You will probably generate many individual results, many of which won’t be interesting, but you do want to keep track of everything you’ve done so you can come back to it later. The goal here is to identify the smallest questions possible and address them one at a time in individual subfolders that you can easily keep an overview of.
Create a good results subfolder
- Break up your overal scientific questions(s) into very specific questions you can address one at a time. For example, a standard GWA on your data would be one question, and a multitrait GWA another.
- For each question, create a subfolder here with a succinct but informative name
- Number subfolders in the order you do them, so you have a chronological overview of what you’ve done. (Label by date if you wish, but this gets messy).
- Add scripts to do what you need to do and analyse the results, and save the output in the subfolder.

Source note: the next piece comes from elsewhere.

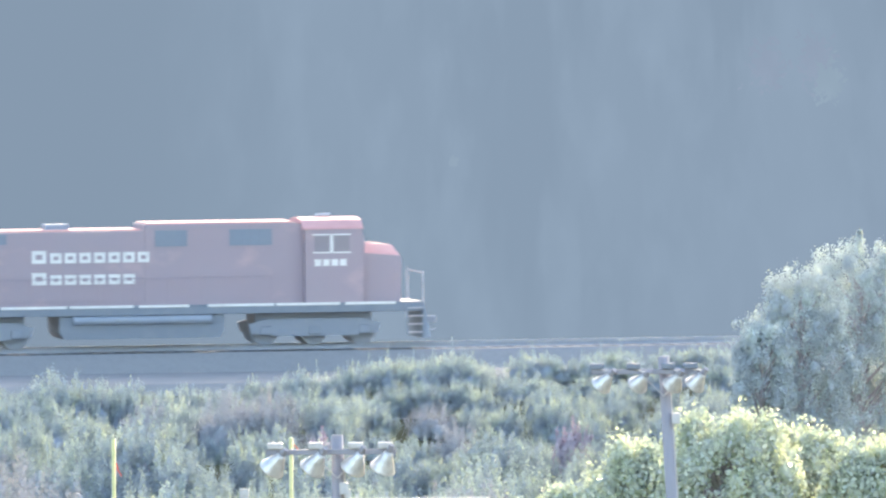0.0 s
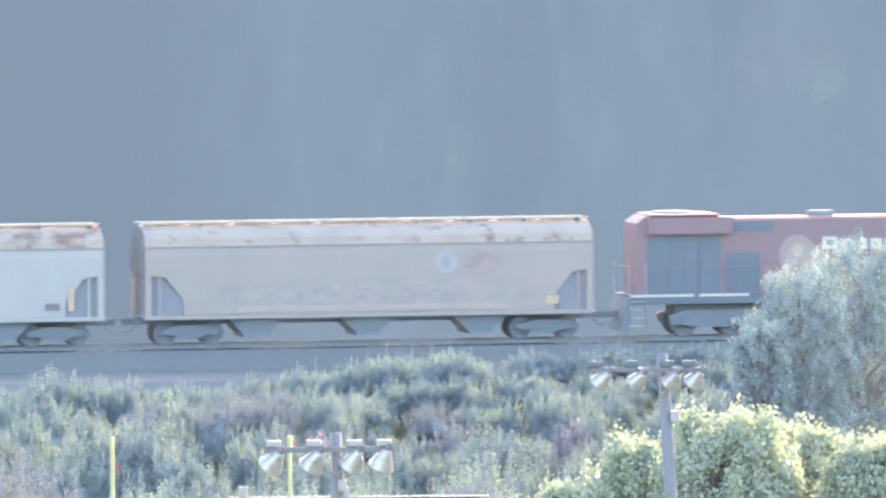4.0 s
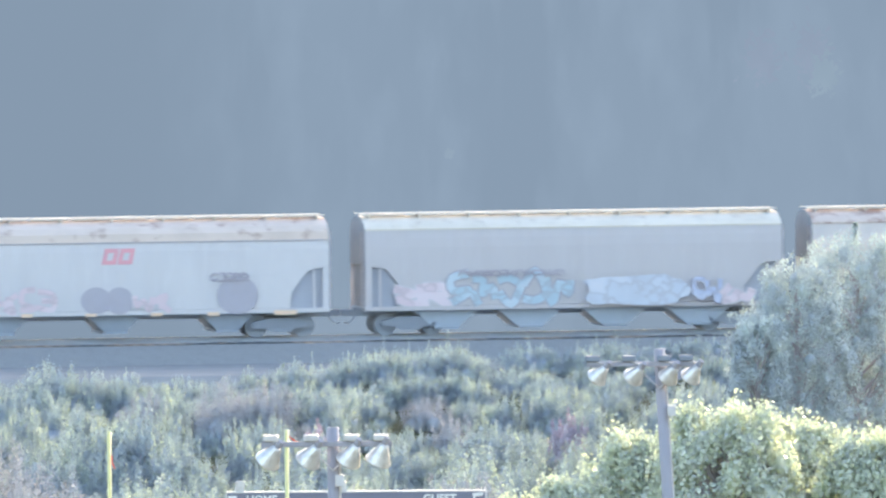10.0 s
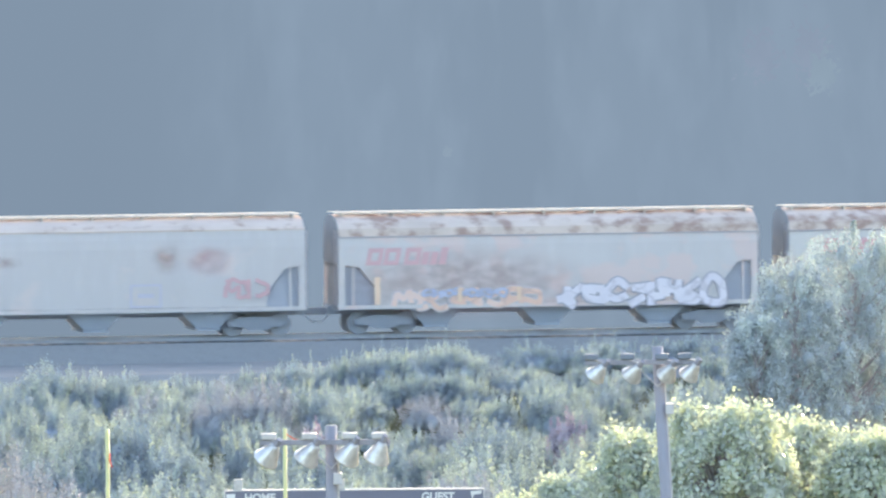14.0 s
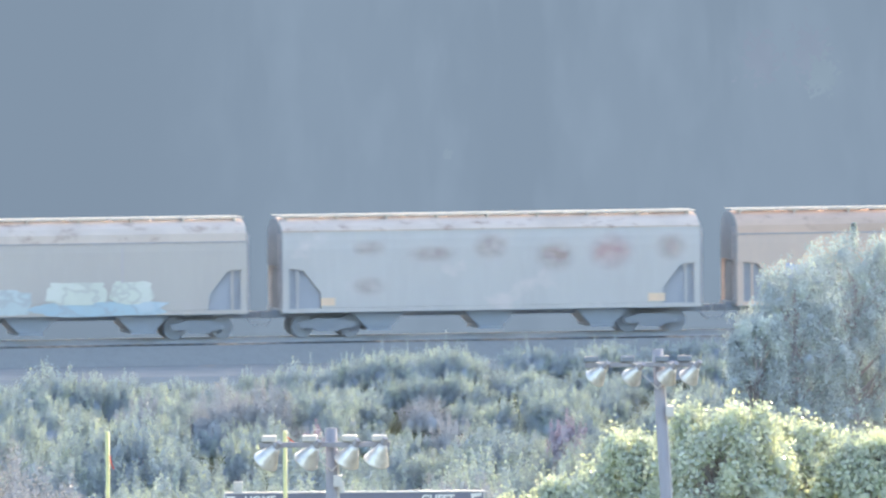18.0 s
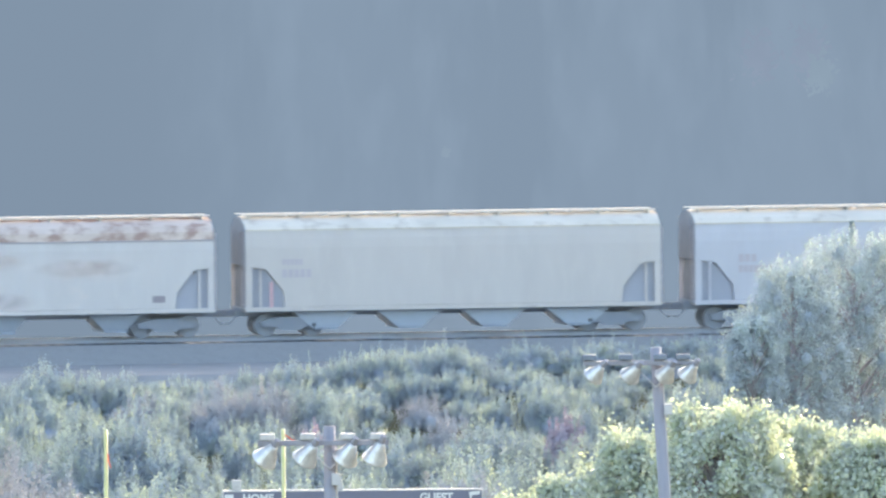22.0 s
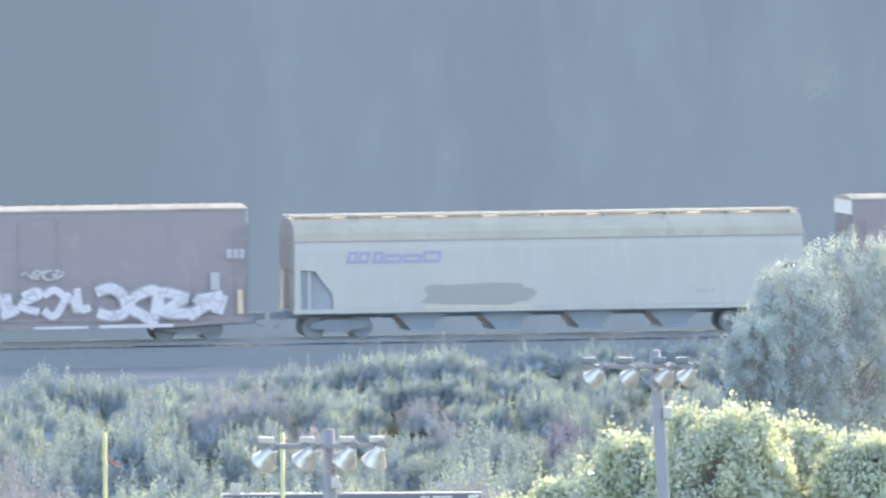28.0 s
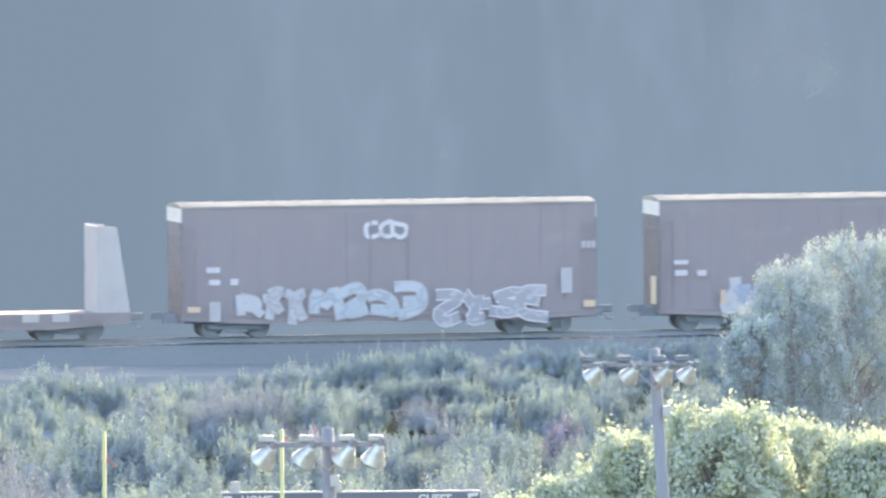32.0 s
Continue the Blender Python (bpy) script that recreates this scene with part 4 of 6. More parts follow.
def worn(col):
    """A thin faded stain that lets the paint below show through in places."""
    name = "stain_" + col
    if name in MATS:
        return MATS[name]
    c = DECAL_COL[col]
    m = bpy.data.materials.new(name)
    m.use_nodes = True
    nt = m.node_tree
    p = nt.nodes["Principled BSDF"]
    p.inputs["Base Color"].default_value = (min(0.8, c[0] * 1.02 + 0.27), c[1] * 0.85 + 0.22, c[2] * 0.85 + 0.22, 1)
    p.inputs["Roughness"].default_value = 0.8
    tr = nt.nodes.new("ShaderNodeBsdfTransparent")
    mx = nt.nodes.new("ShaderNodeMixShader")
    sc = nt.nodes.new("ShaderNodeMath")
    sc.operation = "MULTIPLY"
    sc.inputs[1].default_value = 0.34
    nt.links.new(noise_fac(nt, 2.0, 0.25, 0.6, (0.7, 1, 1.2), 5.0), sc.inputs[0])
    tc = nt.nodes.new("ShaderNodeTexCoord")
    ma = nt.nodes.new("ShaderNodeVectorMath")
    ma.operation = "MULTIPLY_ADD"
    ma.inputs[1].default_value, ma.inputs[2].default_value = (2, 0, 2), (-1, 0, -1)
    ln = nt.nodes.new("ShaderNodeVectorMath")
    ln.operation = "LENGTH"
    fall = nt.nodes.new("ShaderNodeMapRange")
    fall.interpolation_type = "SMOOTHSTEP"
    fall.inputs[1].default_value, fall.inputs[2].default_value, fall.inputs[3].default_value, fall.inputs[4].default_value = 0.25, 1.0, 1.0, 0.0
    pr = nt.nodes.new("ShaderNodeMath")
    pr.operation = "MULTIPLY"
    nt.links.new(tc.outputs["Generated"], ma.inputs[0])
    nt.links.new(ma.outputs[0], ln.inputs[0])
    nt.links.new(ln.outputs["Value"], fall.inputs[0])
    nt.links.new(fall.outputs[0], pr.inputs[0])
    nt.links.new(sc.outputs[0], pr.inputs[1])
    nt.links.new(pr.outputs[0], mx.inputs[0])
    nt.links.new(tr.outputs[0], mx.inputs[1])
    nt.links.new(p.outputs[0], mx.inputs[2])
    nt.links.new(mx.outputs[0], nt.nodes["Material Output"].inputs["Surface"])
    MATS[name] = m
    return m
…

- Add a results_summary file to briefly summarise what you did and why, with a main message. This is primarily to help you work out what you did ‘‘quickly’’ when you come back to this in the future.
Example result
Here is an example of how a result subfolder might look like for a simple GWAS analysis of a disease phenotype.
The directory contains scripts numbered to indicate the order they should be run in, a directory to store the results, and a summary of the results.
output
01_format_phenotypes.R
02_kruskall_wallis_gwas.sh
results_summary.md
02_kruskall_wallis_gwas.sh
is a SLURM submission script that calls 01 format_phenotypes.R
internally and saves the output to the folder output
. The results summary file might look something like this
# 017_kruskal-wallis-gwas
**Date:** 26th March 2021s
**Author:** Tom Ellis
## Background
The four cohorts are non-random with respect to geography and kinship.
Also, GWAS plots using a kinship matrix seem to still show inflation, which I don't have an answer for.
To check whether something funky is happening, run GWAS without a K-matrix or defining a response distribution at all.
## What did you do?
- `format_phenotypes.R` makes separate CSV files for ancestral and evolved viruses. It also creates files for the same, but removing accessions with the top necrosis hit.
- `kruskall_wallis_gwas.sh` runs GWA on these data without data transformation and without a K-matrix
## Main conclusion
- Both evolved and ancestral strains give a peak where you expect at Chr2:5923326.
- When you remove accessions with the top hit there is a suggestion that something else crops up a bit further down Chr2
## Caveats
The output of PyGWAS won't upload to GWASviewer, which is odd because they were written by the same person.
## Follow-up
Repeat GWA but condition on the major association on Chr2.</nowiki>
Reports
A folder to store scientific reports.
This is intended for times when you need to synthesise several results from your results folder into a single document, such as for a progress report or to summarise things to external collaborators. It is not the same as a manuscript.
Presentations
A folder to store files for presentations, which will usually cover multiple results. You would probably make a separate subfolder for each presentation.
Manuscript
From friends in other groups you may have heard tell of the legend of a mystical dreamland where projects are “finished” and ready for publication. You know not whether this can be true, only that the road to get here has been long, and many a grey hair has accumulated atop your worried brow.
At this point it is probably worth taking time to review what you have done so far and what actually needs to go into a paper, and to create a fresh folder just to present the code and data for the manuscript. That might be a completely new folder, especially if you need to synthesise data from more than one existing project folder. If the manuscript will be based only on things in one existing project folder, then it would make sense to put it here.